WRITTEN TASK: Go through the material and write it all out exactly, minus the pictures.

Dataset excerpt

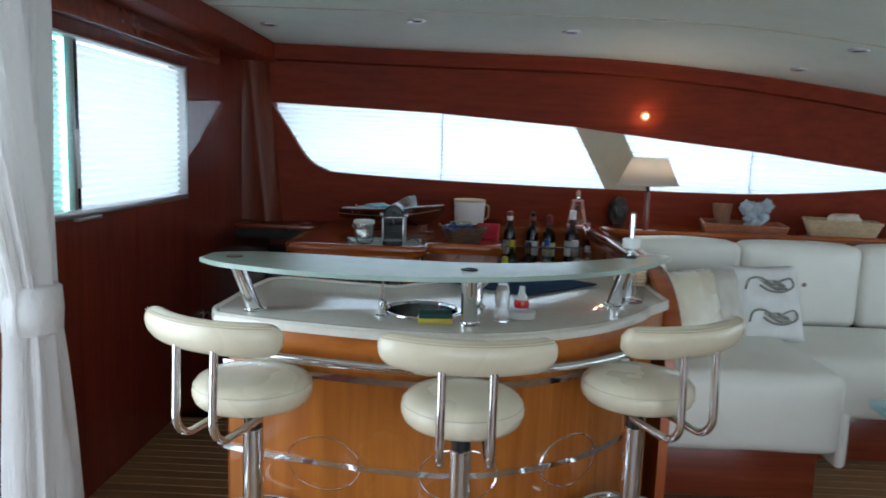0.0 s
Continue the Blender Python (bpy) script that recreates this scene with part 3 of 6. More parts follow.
def stairs():
    s = thing("stairs", -0.70, 0.3, -1.0, "open teak stairs with pale inlay lines going down", "stairs", kind="structure")
    x0, x1 = -0.978, -0.487
    for k in range(1, 5):
        y0 = -0.126 + 0.25 * (k - 1)
        z = -0.2 * k
        t = part("tread", box(x0, x1, y0 - 0.03, y0 + 0.25, z - 0.04, z, 0.006), TEAK, s)
        for yy in (y0 + 0.022, y0 + 0.098, y0 + 0.172, y0 + 0.238):
            part("inlay", box(x0 + 0.004, x1 - 0.004, yy - 0.0035, yy + 0.0035, z - 0.001, z + 0.0012), HOLLY, t, "pale holly inlay")
    # black boards put in for the shade in the gaps under the treads
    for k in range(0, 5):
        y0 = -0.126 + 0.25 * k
        part("riser_gap", box(x0, x1, y0 - 0.010, y0 + 0.004, -0.2 * (k + 1) + 0.001, -0.2 * k - 0.041), BLACK_MATT, s, "black board for the dark gap under a tread")
    # black fills that stand for the shaded void beside the treads
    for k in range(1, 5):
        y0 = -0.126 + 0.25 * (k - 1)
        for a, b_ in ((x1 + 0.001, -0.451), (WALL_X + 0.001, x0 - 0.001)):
            part("gap_fill", box(a, b_, y0, y0 + 0.25, -1.0, -0.2 * k - 0.05), BLACK_MATT, s, "black fill for the dark void beside a tread")
    # black sheet added below so that the void stays dark
    part("void_floor", box(WALL_X + 0.001, -0.4505, -0.20, 0.868, -1.06, -1.002), BLACK_MATT, s, "black sheet added to keep the stair void dark")
    part("gap_fill", box(-0.4495, -0.4285, -0.126, -0.0005, -1.0, -0.003), MAHOGANY, s, "mahogany corner board")
    n = thing("trim", -0.7, -0.15, -0.012, "teak nosing at the head of the stairs", "trim", kind="structure")
    part("nosing", box(WALL_X, -0.43, -0.20, -0.120, -0.03, 0.002, 0.006), TEAK, n)
    part("inlay", box(WALL_X + 0.01, -0.435, -0.170, -0.163, 0.0, 0.0032), HOLLY, n, "pale holly inlay")
    # side panel of the stairwell with the cabin door
    d = thing("door_2", WALL_X + 0.01, 0.6, -1.0, "closed mahogany cabin door beside the stairs", "door", kind="structure")
    part("panel", box(WALL_X - 0.01, WALL_X + 0.0012, -0.117, 1.22, -1.0, 0.86), MAHOGANY, d)
    for y, z, dy, dz in ((0.265, 0.376, 0.14, -0.10), (0.634, 0.083, 0.27, -0.23)):
        part("handle", tube(bend([(WALL_X + 0.005, y, z), (WALL_X + 0.032, y, z), (WALL_X + 0.032, y + dy, z + dz), (WALL_X + 0.005, y + dy, z + dz)], 0.012), 0.0065), CHROME, d, "chrome pull")
    lv = thing("door_handle", WALL_X, 0.235, 0.44, "chrome lever handle on the stair wall", "handle")
    part("rose", moved(lathe([(0.022, 0), (0.022, 0.006), (0.010, 0.012), (0.009, 0.04)], 18), pose(WALL_X + 0.006, 0.235, 0.462, 0, 90, 0)), CHROME, lv)
    part("lever", tube(bend([(WALL_X + 0.04, 0.235, 0.462), (WALL_X + 0.046, 0.205, 0.464), (WALL_X + 0.042, 0.128, 0.454)], 0.012), 0.014), CHROME, lv)
    for y, z in ((-0.035, -0.075), (0.31, -0.42)):
        k = thing("screw_cap", WALL_X, y, z, "small chrome screw cap on the stair wall", "cap", "screw caps")
        part("cap", moved(lathe([(0.012, 0), (0.012, 0.004), (0.010, 0.010), (0.005, 0.014)], 16), pose(WALL_X, y, z, 0, 90, 0)), STEEL, k)


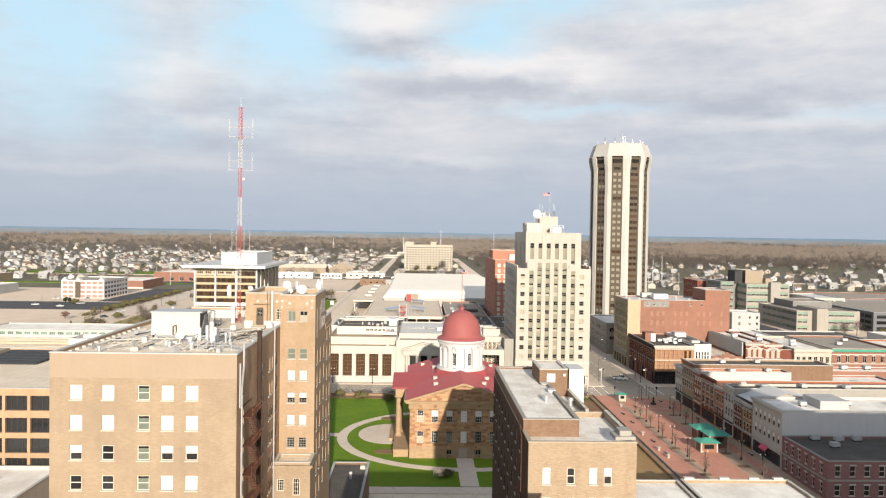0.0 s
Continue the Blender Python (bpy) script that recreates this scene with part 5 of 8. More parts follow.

ANSWER TO THE TASK:
0.0 s
Continue the Blender Python (bpy) script that recreates this scene with part 3 of 6. More parts follow.
def stairs():
    s = thing("stairs", -0.70, 0.3, -1.0, "open teak stairs with pale inlay lines going down", "stairs", kind="structure")
    x0, x1 = -0.978, -0.487
    for k in range(1, 5):
        y0 = -0.126 + 0.25 * (k - 1)
        z = -0.2 * k
        t = part("tread", box(x0, x1, y0 - 0.03, y0 + 0.25, z - 0.04, z, 0.006), TEAK, s)
        for yy in (y0 + 0.022, y0 + 0.098, y0 + 0.172, y0 + 0.238):
            part("inlay", box(x0 + 0.004, x1 - 0.004, yy - 0.0035, yy + 0.0035, z - 0.001, z + 0.0012), HOLLY, t, "pale holly inlay")
    # black boards put in for the shade in the gaps under the treads
    for k in range(0, 5):
        y0 = -0.126 + 0.25 * k
        part("riser_gap", box(x0, x1, y0 - 0.010, y0 + 0.004, -0.2 * (k + 1) + 0.001, -0.2 * k - 0.041), BLACK_MATT, s, "black board for the dark gap under a tread")
    # black fills that stand for the shaded void beside the treads
    for k in range(1, 5):
        y0 = -0.126 + 0.25 * (k - 1)
        for a, b_ in ((x1 + 0.001, -0.451), (WALL_X + 0.001, x0 - 0.001)):
            part("gap_fill", box(a, b_, y0, y0 + 0.25, -1.0, -0.2 * k - 0.05), BLACK_MATT, s, "black fill for the dark void beside a tread")
    # black sheet added below so that the void stays dark
    part("void_floor", box(WALL_X + 0.001, -0.4505, -0.20, 0.868, -1.06, -1.002), BLACK_MATT, s, "black sheet added to keep the stair void dark")
    part("gap_fill", box(-0.4495, -0.4285, -0.126, -0.0005, -1.0, -0.003), MAHOGANY, s, "mahogany corner board")
    n = thing("trim", -0.7, -0.15, -0.012, "teak nosing at the head of the stairs", "trim", kind="structure")
    part("nosing", box(WALL_X, -0.43, -0.20, -0.120, -0.03, 0.002, 0.006), TEAK, n)
    part("inlay", box(WALL_X + 0.01, -0.435, -0.170, -0.163, 0.0, 0.0032), HOLLY, n, "pale holly inlay")
    # side panel of the stairwell with the cabin door
    d = thing("door_2", WALL_X + 0.01, 0.6, -1.0, "closed mahogany cabin door beside the stairs", "door", kind="structure")
    part("panel", box(WALL_X - 0.01, WALL_X + 0.0012, -0.117, 1.22, -1.0, 0.86), MAHOGANY, d)
    for y, z, dy, dz in ((0.265, 0.376, 0.14, -0.10), (0.634, 0.083, 0.27, -0.23)):
        part("handle", tube(bend([(WALL_X + 0.005, y, z), (WALL_X + 0.032, y, z), (WALL_X + 0.032, y + dy, z + dz), (WALL_X + 0.005, y + dy, z + dz)], 0.012), 0.0065), CHROME, d, "chrome pull")
    lv = thing("door_handle", WALL_X, 0.235, 0.44, "chrome lever handle on the stair wall", "handle")
    part("rose", moved(lathe([(0.022, 0), (0.022, 0.006), (0.010, 0.012), (0.009, 0.04)], 18), pose(WALL_X + 0.006, 0.235, 0.462, 0, 90, 0)), CHROME, lv)
    part("lever", tube(bend([(WALL_X + 0.04, 0.235, 0.462), (WALL_X + 0.046, 0.205, 0.464), (WALL_X + 0.042, 0.128, 0.454)], 0.012), 0.014), CHROME, lv)
    for y, z in ((-0.035, -0.075), (0.31, -0.42)):
        k = thing("screw_cap", WALL_X, y, z, "small chrome screw cap on the stair wall", "cap", "screw caps")
        part("cap", moved(lathe([(0.012, 0), (0.012, 0.004), (0.010, 0.010), (0.005, 0.014)], 16), pose(WALL_X, y, z, 0, 90, 0)), STEEL, k)


0.0 s
Continue the Blender Python (bpy) script that recreates this scene with part 5 of 8. More parts follow.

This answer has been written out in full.